The GM executive favor the more careful approach to autnomous driving.

Electrek’s Take

As I often point out, there’s what Elon says, and there’s what Tesla’s lawyers say.

Elon’s own lawyers say Tesla shareholders shouldn’t listen to him, calling his statements “mere corporate puffery.” That’s an actual quote.

I do believe that Tesla will achieve unsupervised self-driving in consumer vehicles at someone point, but I don’t have any evidence that it is close to happen.

As Karpathy said, there are still several 9s to go through before it can be at 99.9999999%, which is needed for level4-5 autonomy, and each of those 9s represent years of work.

I think there’s a clear discrepenacy between how Elon talks about self-driving at Tesla and what people who are actually building those systems, like Anderson and Karpathy from 2015 to 2022, are experiencing.

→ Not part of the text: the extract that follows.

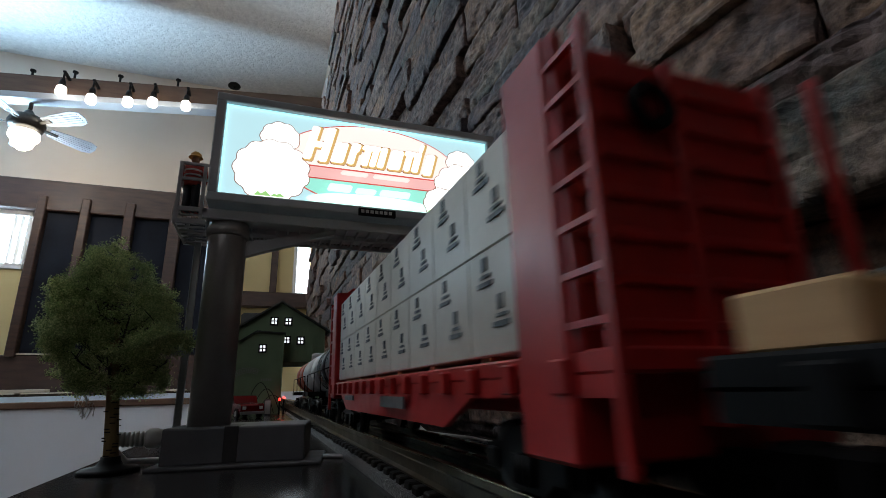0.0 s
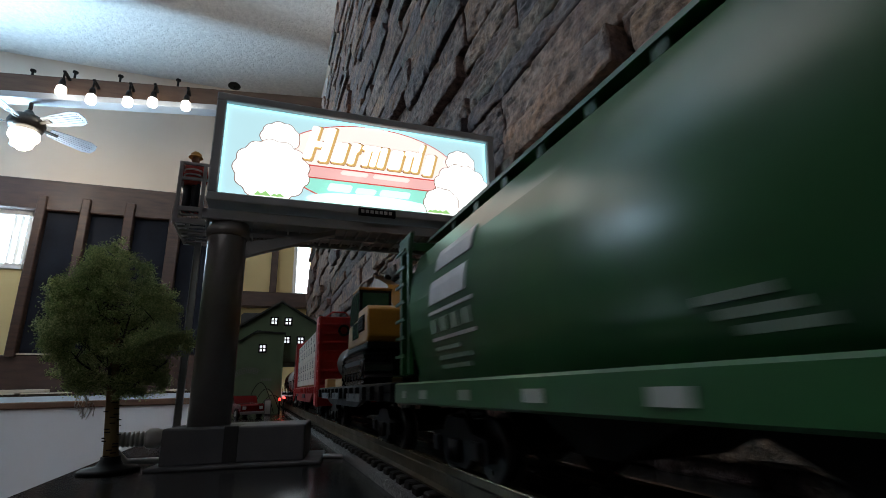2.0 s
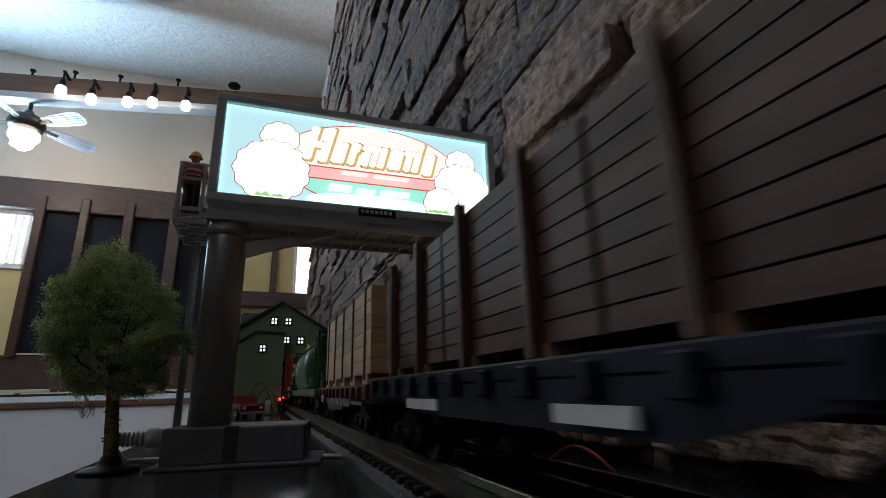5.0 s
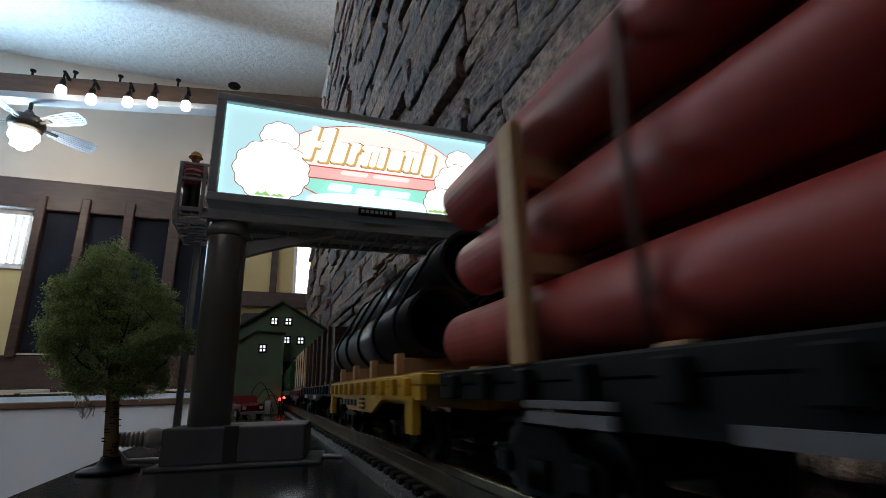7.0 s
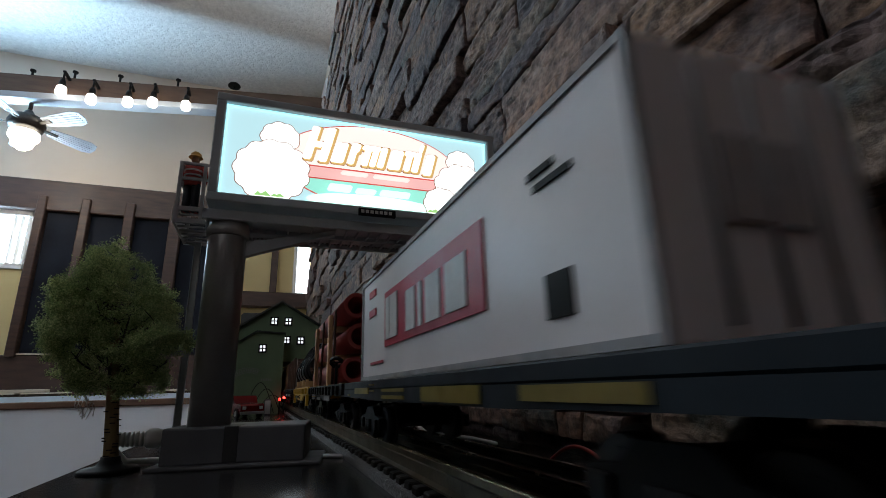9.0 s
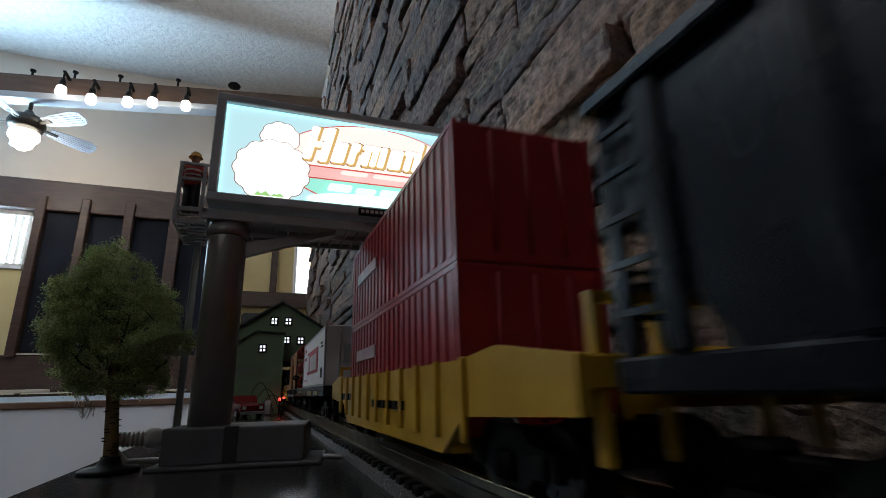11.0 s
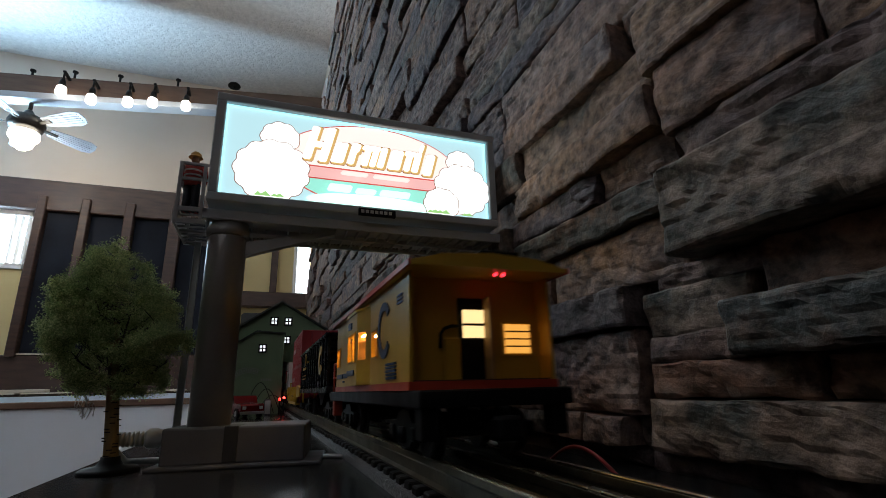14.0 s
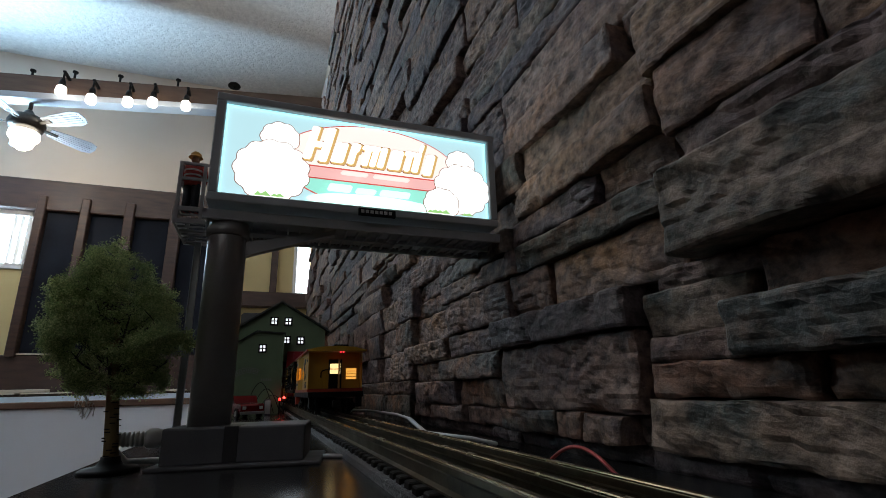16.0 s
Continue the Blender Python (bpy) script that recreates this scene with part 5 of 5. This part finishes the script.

Elon has been lucky to find Ashok, Tesla’s current self-driving leader, who seems to be perfectly willing to endorse his consistently wrong FSD predictions.

It’s not really surprising when you know that Ashok is the one who produce the infamous FSD demo of 2016. As Karpathy pointed out, we should be doubtful of AI demos.

Looking the prediction markets, people don’t really believe in what Elon is claiming. On Polymarket, people who have been betting on Tesla’s not delivering unsupervised self-driving this year have made a lot of money:

Elon reitereted the goal this week and the “no” answer still gained ground after his claim that Tesla was on track.